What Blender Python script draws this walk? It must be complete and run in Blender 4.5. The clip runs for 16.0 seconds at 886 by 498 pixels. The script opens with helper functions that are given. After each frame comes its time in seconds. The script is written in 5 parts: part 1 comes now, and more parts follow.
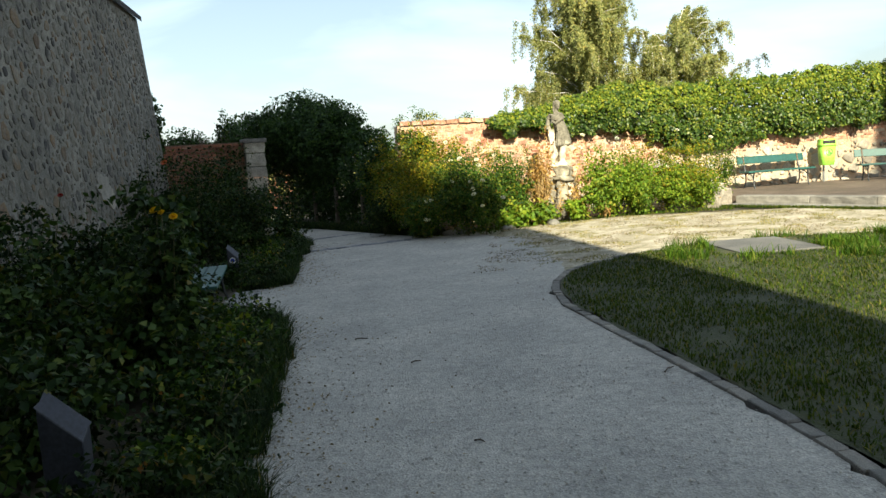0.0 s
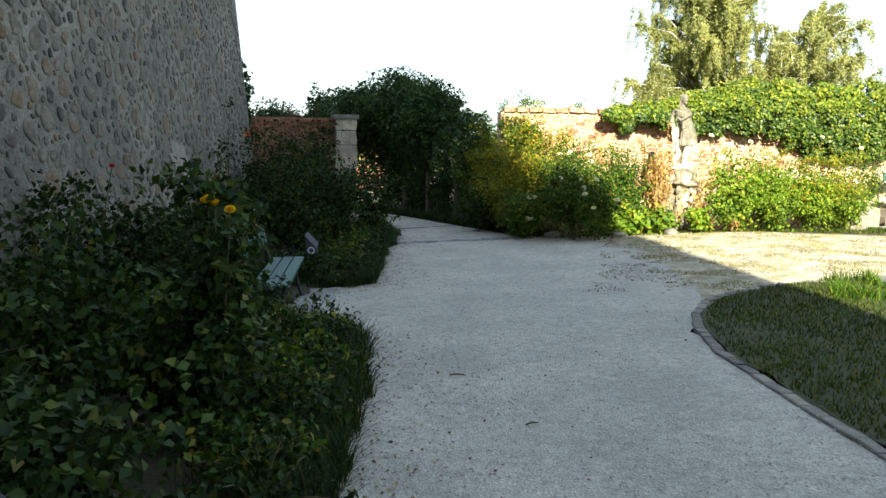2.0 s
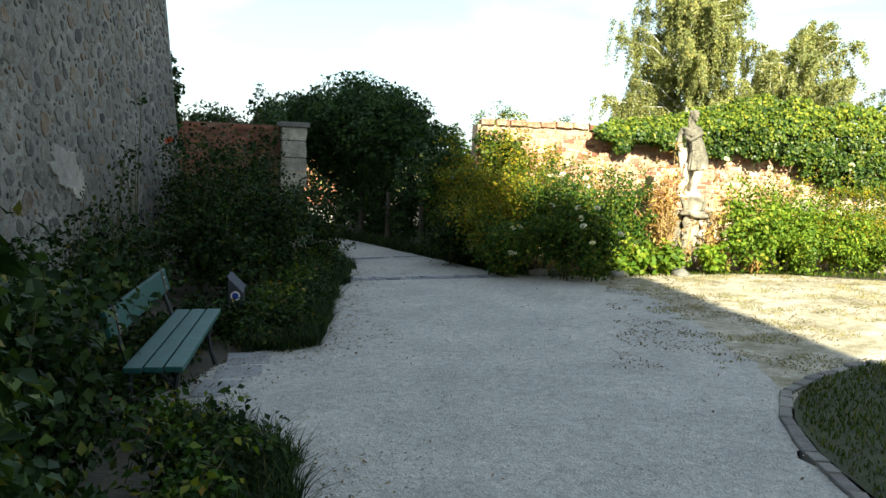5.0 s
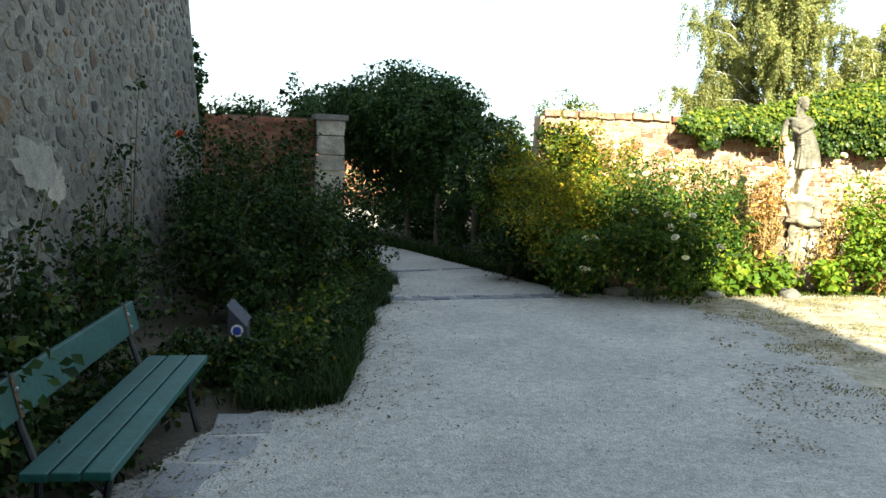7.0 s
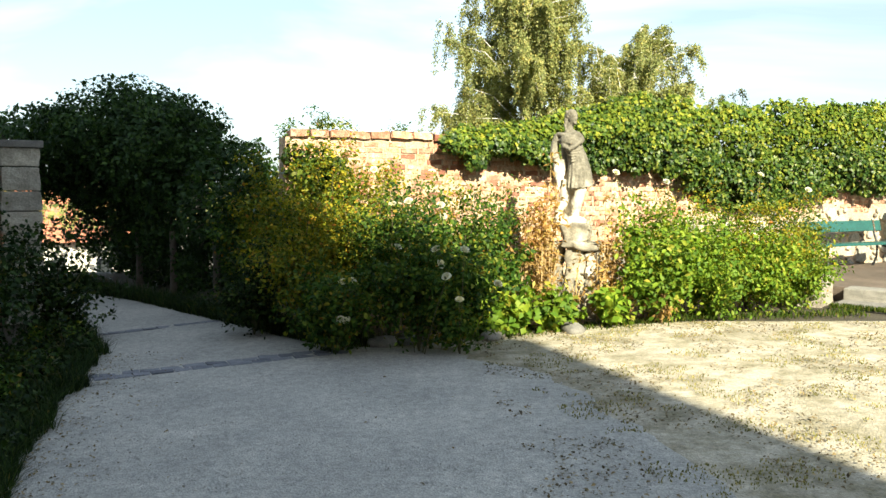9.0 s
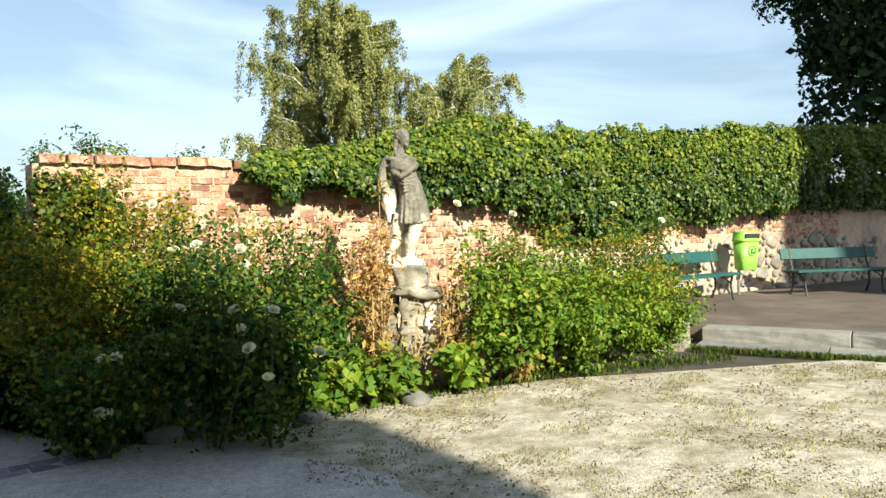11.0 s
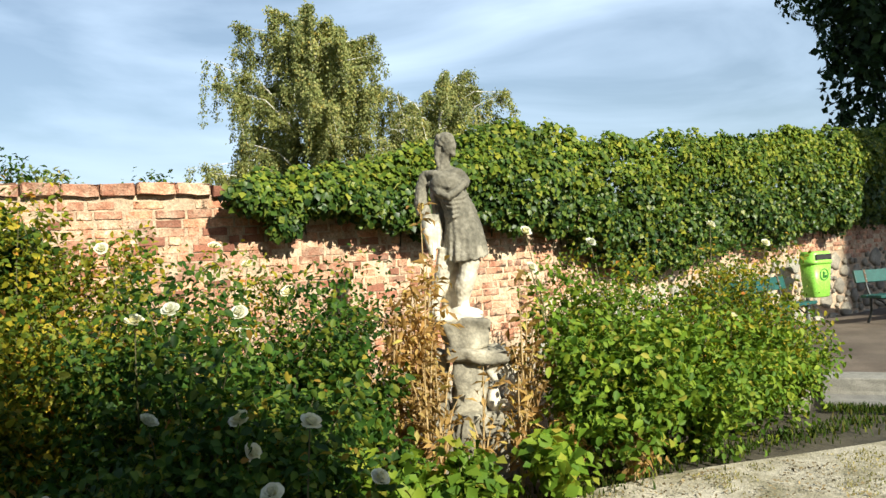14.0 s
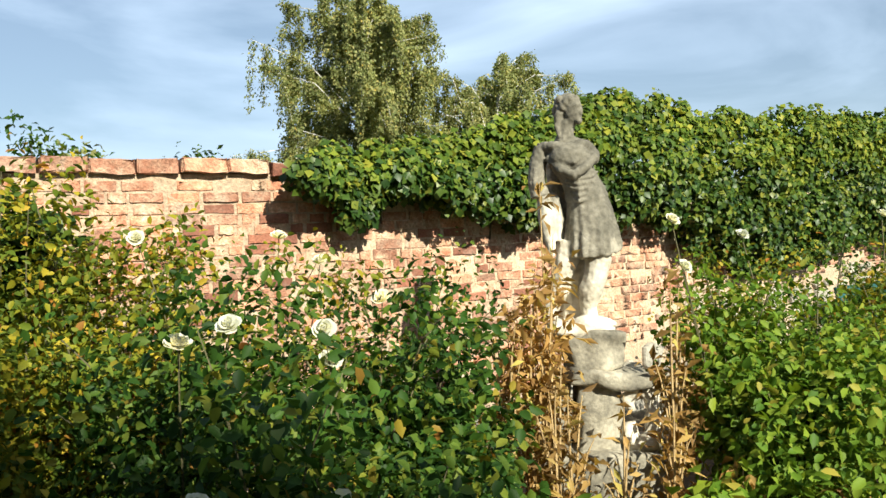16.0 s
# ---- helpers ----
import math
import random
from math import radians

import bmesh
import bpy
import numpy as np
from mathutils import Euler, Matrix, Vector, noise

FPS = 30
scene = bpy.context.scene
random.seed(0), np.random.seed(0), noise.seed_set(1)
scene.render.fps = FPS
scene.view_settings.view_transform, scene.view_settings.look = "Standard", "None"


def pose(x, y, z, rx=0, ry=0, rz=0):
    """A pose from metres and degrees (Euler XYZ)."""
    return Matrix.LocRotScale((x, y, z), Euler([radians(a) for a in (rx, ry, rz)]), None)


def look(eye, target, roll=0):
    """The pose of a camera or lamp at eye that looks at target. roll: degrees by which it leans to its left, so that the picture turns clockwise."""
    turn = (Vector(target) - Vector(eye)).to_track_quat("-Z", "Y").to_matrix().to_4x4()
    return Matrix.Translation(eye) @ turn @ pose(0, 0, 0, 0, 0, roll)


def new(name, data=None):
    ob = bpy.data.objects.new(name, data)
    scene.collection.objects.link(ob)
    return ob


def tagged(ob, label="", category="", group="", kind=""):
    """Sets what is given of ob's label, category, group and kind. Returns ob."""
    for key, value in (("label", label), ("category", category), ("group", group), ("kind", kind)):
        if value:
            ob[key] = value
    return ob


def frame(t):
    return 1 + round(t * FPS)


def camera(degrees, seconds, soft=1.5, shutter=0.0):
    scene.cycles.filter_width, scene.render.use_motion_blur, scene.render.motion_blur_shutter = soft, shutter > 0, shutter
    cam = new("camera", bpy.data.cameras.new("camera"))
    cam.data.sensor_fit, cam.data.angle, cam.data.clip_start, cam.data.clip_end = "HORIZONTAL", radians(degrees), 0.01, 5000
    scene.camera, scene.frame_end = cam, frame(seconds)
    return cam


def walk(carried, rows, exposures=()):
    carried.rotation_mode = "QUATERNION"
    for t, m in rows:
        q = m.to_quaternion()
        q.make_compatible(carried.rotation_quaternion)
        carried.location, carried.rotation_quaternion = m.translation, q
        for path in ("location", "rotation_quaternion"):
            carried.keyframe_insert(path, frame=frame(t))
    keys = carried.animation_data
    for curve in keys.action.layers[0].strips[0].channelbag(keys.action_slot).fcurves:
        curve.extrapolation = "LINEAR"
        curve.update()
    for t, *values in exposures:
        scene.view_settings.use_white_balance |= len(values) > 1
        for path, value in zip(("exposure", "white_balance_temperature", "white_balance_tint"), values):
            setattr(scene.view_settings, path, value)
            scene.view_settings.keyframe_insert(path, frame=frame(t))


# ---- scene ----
cam = camera(56.0, 16.0)
PATH = [
    (0, (1.596, -0.756, 1.599), (1.333, 1.212, 1.361), -3.4),
    (0.5, (1.412, -0.414, 1.607), (1.119, 1.547, 1.347), 0.5),
    (0.8, (1.333, -0.221, 1.634), (1.008, 1.735, 1.373), 0.3),
    (1, (1.259, -0.085, 1.606), (0.9, 1.874, 1.423), 0.3),
    (1.5, (1.201, 0.326, 1.552), (0.789, 2.265, 1.283), 0.1),
    (2, (1.078, 0.717, 1.625), (0.625, 2.647, 1.36), 0.6),
    (2.5, (0.921, 1.085, 1.626), (0.439, 3.012, 1.394), 1.6),
    (3, (0.767, 1.544, 1.602), (0.303, 3.48, 1.41), 1.9),
    (3.5, (0.732, 1.931, 1.622), (0.252, 3.866, 1.457), 0.1),
    (3.7, (0.685, 2.047, 1.597), (0.261, 3.994, 1.434), 1.7),
    (5.8, (0.238, 3.828, 1.599), (-0.097, 5.783, 1.348), 2.0),
    (6, (0.201, 4.011, 1.577), (-0.161, 5.961, 1.326), 2.7),
    (6.5, (0.089, 4.455, 1.586), (-0.478, 6.361, 1.373), 1.3),
    (7, (-0.022, 4.847, 1.555), (-0.49, 6.778, 1.326), 2.2),
    (7.5, (-0.088, 5.227, 1.562), (-0.466, 7.177, 1.322), -0.2),
    (8, (-0.051, 5.674, 1.573), (-0.323, 7.65, 1.435), -1.1),
    (8.3, (-0.049, 5.902, 1.587), (-0.235, 7.889, 1.448), 0.4),
    (8.5, (-0.058, 6.087, 1.618), (-0.165, 8.08, 1.485), 1.8),
    (9, (0.015, 6.555, 1.595), (0.081, 8.548, 1.434), 0.3),
    (9.5, (0.126, 7.017, 1.571), (0.536, 8.971, 1.45), -2.1),
    (9.7, (0.169, 7.146, 1.561), (0.688, 9.075, 1.461), -2.2),
    (11.8, (0.128, 8.96, 1.62), (0.617, 10.898, 1.547), -0.2),
    (12, (0.12, 9.077, 1.629), (0.608, 11.014, 1.527), -0.8),
    (12.5, (0.097, 9.529, 1.633), (0.537, 11.479, 1.598), -0.8),
    (13, (0.042, 9.869, 1.632), (0.572, 11.796, 1.578), -0.4),
    (13.5, (-0.021, 10.177, 1.647), (0.518, 12.103, 1.603), -1.2),
    (14, (0.032, 10.543, 1.633), (0.62, 12.454, 1.627), -3.0),
    (14.5, (0.031, 10.835, 1.645), (0.655, 12.735, 1.651), -3.2),
    (15, (-0.029, 11.147, 1.651), (0.644, 13.03, 1.681), -1.5),
    (15.5, (-0.021, 11.521, 1.627), (0.585, 13.427, 1.625), -2.6),
    (16, (-0.044, 11.823, 1.643), (0.456, 13.76, 1.627), -2.6),
]
EXPOSURES = [(0.0, 1.4, 6600, 2), (1.5, 1.85, 6500, 1), (3.0, 2.13, 6400, 0), (3.7, 2.08, 6400, 0), (6.0, 1.72, 6400, 0), (6.5, 1.72, 6400, 0), (7.0, 2.06, 6400, 0), (8.0, 2.05, 6400, 0), (9.0, 1.68, 6500, 2), (9.7, 1.58, 6300, 1), (12.0, 1.04, 5950, 4), (16.0, 0.98, 5950, 4)]
walk(cam, [(t, look(eye, target, roll)) for t, eye, target, roll in PATH], EXPOSURES)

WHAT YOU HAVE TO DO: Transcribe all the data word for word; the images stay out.

SOLUTION BELOW:
What Blender Python script draws this walk? It must be complete and run in Blender 4.5. The clip runs for 16.0 seconds at 886 by 498 pixels. The script opens with helper functions that are given. After each frame comes its time in seconds. The script is written in 5 parts: part 1 comes now, and more parts follow.
0.0 s
2.0 s
5.0 s
7.0 s
9.0 s
11.0 s
14.0 s
16.0 s
# ---- helpers ----
import math
import random
from math import radians

import bmesh
import bpy
import numpy as np
from mathutils import Euler, Matrix, Vector, noise

FPS = 30
scene = bpy.context.scene
random.seed(0), np.random.seed(0), noise.seed_set(1)
scene.render.fps = FPS
scene.view_settings.view_transform, scene.view_settings.look = "Standard", "None"


def pose(x, y, z, rx=0, ry=0, rz=0):
    """A pose from metres and degrees (Euler XYZ)."""
    return Matrix.LocRotScale((x, y, z), Euler([radians(a) for a in (rx, ry, rz)]), None)


def look(eye, target, roll=0):
    """The pose of a camera or lamp at eye that looks at target. roll: degrees by which it leans to its left, so that the picture turns clockwise."""
    turn = (Vector(target) - Vector(eye)).to_track_quat("-Z", "Y").to_matrix().to_4x4()
    return Matrix.Translation(eye) @ turn @ pose(0, 0, 0, 0, 0, roll)


def new(name, data=None):
    ob = bpy.data.objects.new(name, data)
    scene.collection.objects.link(ob)
    return ob


def tagged(ob, label="", category="", group="", kind=""):
    """Sets what is given of ob's label, category, group and kind. Returns ob."""
    for key, value in (("label", label), ("category", category), ("group", group), ("kind", kind)):
        if value:
            ob[key] = value
    return ob


def frame(t):
    return 1 + round(t * FPS)


def camera(degrees, seconds, soft=1.5, shutter=0.0):
    scene.cycles.filter_width, scene.render.use_motion_blur, scene.render.motion_blur_shutter = soft, shutter > 0, shutter
    cam = new("camera", bpy.data.cameras.new("camera"))
    cam.data.sensor_fit, cam.data.angle, cam.data.clip_start, cam.data.clip_end = "HORIZONTAL", radians(degrees), 0.01, 5000
    scene.camera, scene.frame_end = cam, frame(seconds)
    return cam


def walk(carried, rows, exposures=()):
    carried.rotation_mode = "QUATERNION"
    for t, m in rows:
        q = m.to_quaternion()
        q.make_compatible(carried.rotation_quaternion)
        carried.location, carried.rotation_quaternion = m.translation, q
        for path in ("location", "rotation_quaternion"):
            carried.keyframe_insert(path, frame=frame(t))
    keys = carried.animation_data
    for curve in keys.action.layers[0].strips[0].channelbag(keys.action_slot).fcurves:
        curve.extrapolation = "LINEAR"
        curve.update()
    for t, *values in exposures:
        scene.view_settings.use_white_balance |= len(values) > 1
        for path, value in zip(("exposure", "white_balance_temperature", "white_balance_tint"), values):
            setattr(scene.view_settings, path, value)
            scene.view_settings.keyframe_insert(path, frame=frame(t))


# ---- scene ----
cam = camera(56.0, 16.0)
PATH = [
    (0, (1.596, -0.756, 1.599), (1.333, 1.212, 1.361), -3.4),
    (0.5, (1.412, -0.414, 1.607), (1.119, 1.547, 1.347), 0.5),
    (0.8, (1.333, -0.221, 1.634), (1.008, 1.735, 1.373), 0.3),
    (1, (1.259, -0.085, 1.606), (0.9, 1.874, 1.423), 0.3),
    (1.5, (1.201, 0.326, 1.552), (0.789, 2.265, 1.283), 0.1),
    (2, (1.078, 0.717, 1.625), (0.625, 2.647, 1.36), 0.6),
    (2.5, (0.921, 1.085, 1.626), (0.439, 3.012, 1.394), 1.6),
    (3, (0.767, 1.544, 1.602), (0.303, 3.48, 1.41), 1.9),
    (3.5, (0.732, 1.931, 1.622), (0.252, 3.866, 1.457), 0.1),
    (3.7, (0.685, 2.047, 1.597), (0.261, 3.994, 1.434), 1.7),
    (5.8, (0.238, 3.828, 1.599), (-0.097, 5.783, 1.348), 2.0),
    (6, (0.201, 4.011, 1.577), (-0.161, 5.961, 1.326), 2.7),
    (6.5, (0.089, 4.455, 1.586), (-0.478, 6.361, 1.373), 1.3),
    (7, (-0.022, 4.847, 1.555), (-0.49, 6.778, 1.326), 2.2),
    (7.5, (-0.088, 5.227, 1.562), (-0.466, 7.177, 1.322), -0.2),
    (8, (-0.051, 5.674, 1.573), (-0.323, 7.65, 1.435), -1.1),
    (8.3, (-0.049, 5.902, 1.587), (-0.235, 7.889, 1.448), 0.4),
    (8.5, (-0.058, 6.087, 1.618), (-0.165, 8.08, 1.485), 1.8),
    (9, (0.015, 6.555, 1.595), (0.081, 8.548, 1.434), 0.3),
    (9.5, (0.126, 7.017, 1.571), (0.536, 8.971, 1.45), -2.1),
    (9.7, (0.169, 7.146, 1.561), (0.688, 9.075, 1.461), -2.2),
    (11.8, (0.128, 8.96, 1.62), (0.617, 10.898, 1.547), -0.2),
    (12, (0.12, 9.077, 1.629), (0.608, 11.014, 1.527), -0.8),
    (12.5, (0.097, 9.529, 1.633), (0.537, 11.479, 1.598), -0.8),
    (13, (0.042, 9.869, 1.632), (0.572, 11.796, 1.578), -0.4),
    (13.5, (-0.021, 10.177, 1.647), (0.518, 12.103, 1.603), -1.2),
    (14, (0.032, 10.543, 1.633), (0.62, 12.454, 1.627), -3.0),
    (14.5, (0.031, 10.835, 1.645), (0.655, 12.735, 1.651), -3.2),
    (15, (-0.029, 11.147, 1.651), (0.644, 13.03, 1.681), -1.5),
    (15.5, (-0.021, 11.521, 1.627), (0.585, 13.427, 1.625), -2.6),
    (16, (-0.044, 11.823, 1.643), (0.456, 13.76, 1.627), -2.6),
]
EXPOSURES = [(0.0, 1.4, 6600, 2), (1.5, 1.85, 6500, 1), (3.0, 2.13, 6400, 0), (3.7, 2.08, 6400, 0), (6.0, 1.72, 6400, 0), (6.5, 1.72, 6400, 0), (7.0, 2.06, 6400, 0), (8.0, 2.05, 6400, 0), (9.0, 1.68, 6500, 2), (9.7, 1.58, 6300, 1), (12.0, 1.04, 5950, 4), (16.0, 0.98, 5950, 4)]
walk(cam, [(t, look(eye, target, roll)) for t, eye, target, roll in PATH], EXPOSURES)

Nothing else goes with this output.